Art in the Cathedral
The history of the Cathedral continues to evolve and is reflected in the art and artefacts in the Cathedral. Prior Castell's clock, a 15th or early 16th century masterpiece was taken down in 1845 as being too frivolous for a Cathedral but was restored and replaced in 1938. It was followed by Sir Ninian Comper's canopy in the Feretory of Christ in Glory, now flanked by banners of Cuthbert and Oswald by Thetis Blacker. The link between the Diocese of Durham and Lesotho is marked in the North Transept by the Lesotho banner.
In recent years several new works of art have been introduced to the Cathedral, including:
- the Daily Bread Window near the north door
- the Millennium Window in the South Quire Aisle
- Bede's commentary on the Apocalypse designed by Frank Roper and George Pace
- the Annunciation statue by Joseph Pyrz
- the Last Supper table by Colin Wilbourn in the Galilee Chapel
- the Pietà by local sculptor Fenwick Lawson and Paula Rego's painting of St Margaret in the Chapel of the Nine Altars
- various altar frontals and kneelers made by the Cathedral Broderers
- the Lama Sabachthani sculpture by the Russian Orthodox sculptor, Kirill Sokolov, given by his widow and dedicated in 2007
A stained glass window on the theme of ‘Transfiguration’ has been commissioned to commemorate Michael Ramsey, former Canon of this Cathedral, Bishop of Durham and Archbishop of Canterbury. It has been designed by the stained glass artist Tom Denny and is being donated by the Friends of Durham Cathedral to mark their 75th anniversary in 2008. We hope that it will be installed in 2010.

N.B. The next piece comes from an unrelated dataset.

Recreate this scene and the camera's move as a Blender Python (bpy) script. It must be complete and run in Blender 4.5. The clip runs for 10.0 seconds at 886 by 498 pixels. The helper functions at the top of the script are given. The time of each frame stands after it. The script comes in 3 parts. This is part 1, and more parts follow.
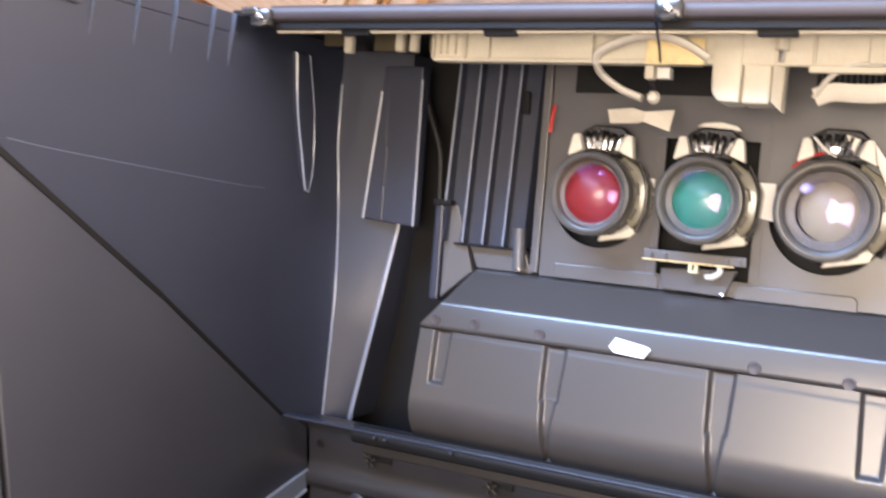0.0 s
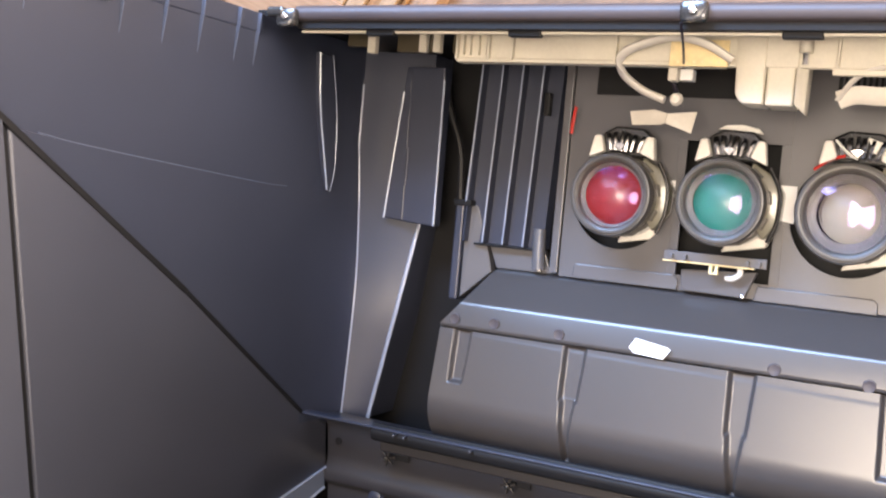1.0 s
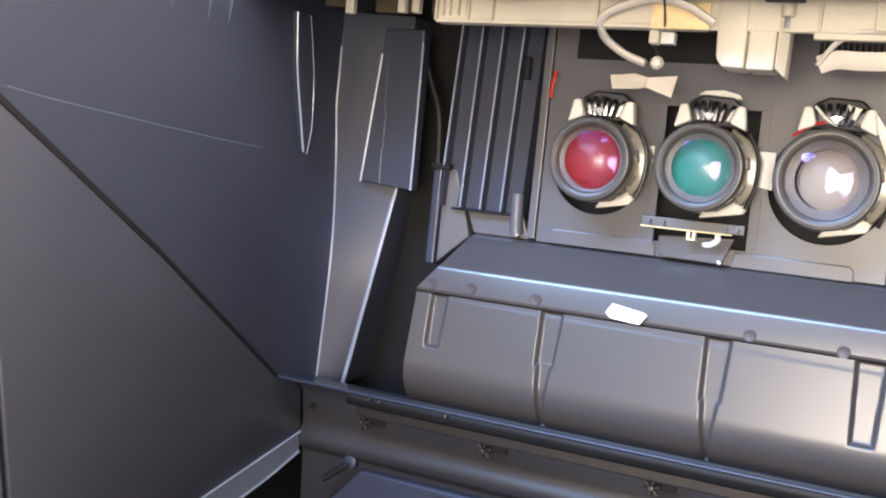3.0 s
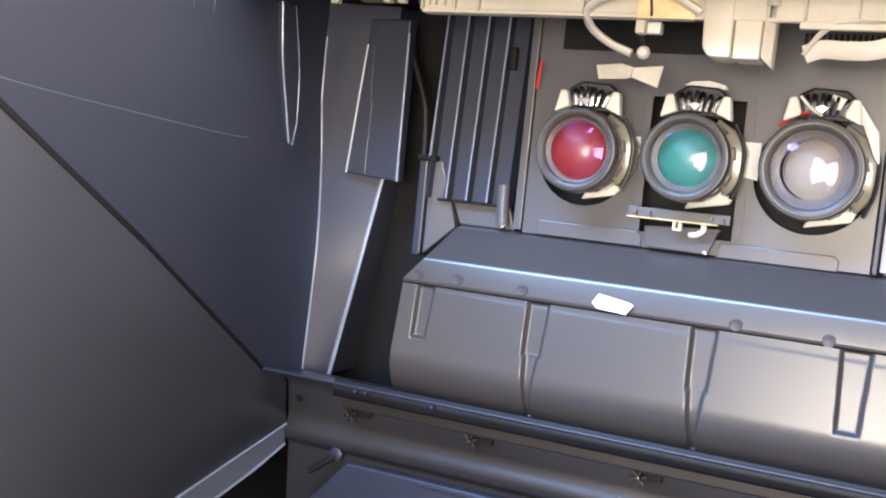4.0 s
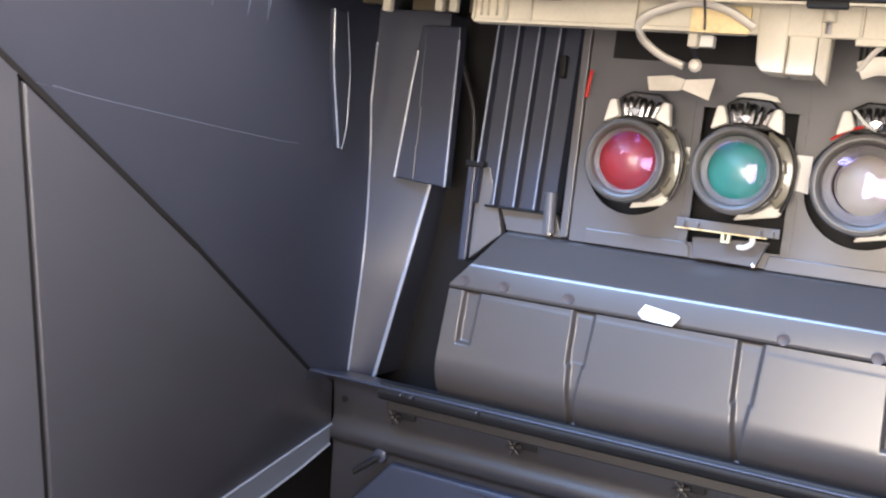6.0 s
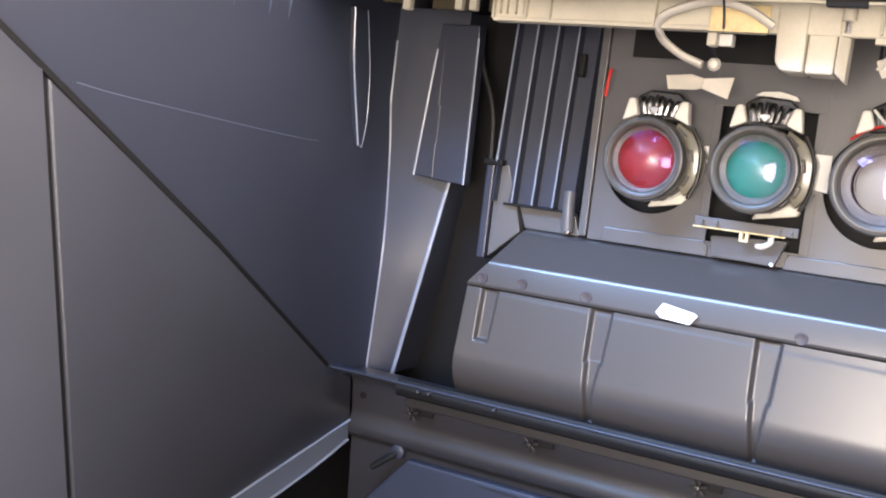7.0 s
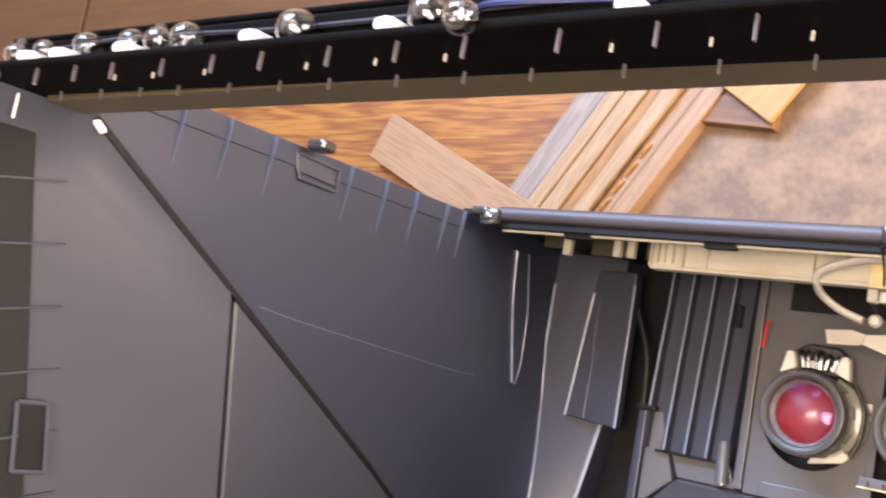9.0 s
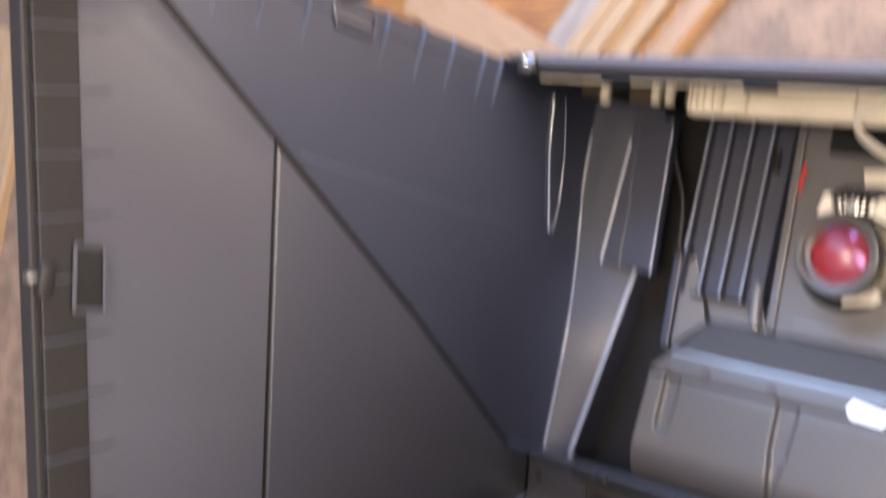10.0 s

The Cathedral provides a studio for the Durham Cathedral Artist in Residence, a project of the Arts and Recreation Chaplaincy. Further information can be found at http://www.artschaplaincy.org.uk/projects/air.html.
Durham Cathedral Broderers
Durham Cathedral Broderers were founded in 1978 by Mrs Phyllis Richardson, who convened the group until 2002. The Broderers undertake repair and renewal work for the Cathedral, and have completed a number of major projects commissioned by Chapter, and designed by such distinguished experts such as Leonard Childs and Malcolm Lochhead. Notable examples of their outstanding work are to be found in the Nine Altars Chapel, but many other contributions to the beauty of the Cathedral may be seen and enjoyed by a discerning visitor.
The Broderers are now led by Tracy A. Franklin, a freelance embroiderer based in Fowlers Yard, Durham City. The future promises new work for the Broderers and the Cathedral too.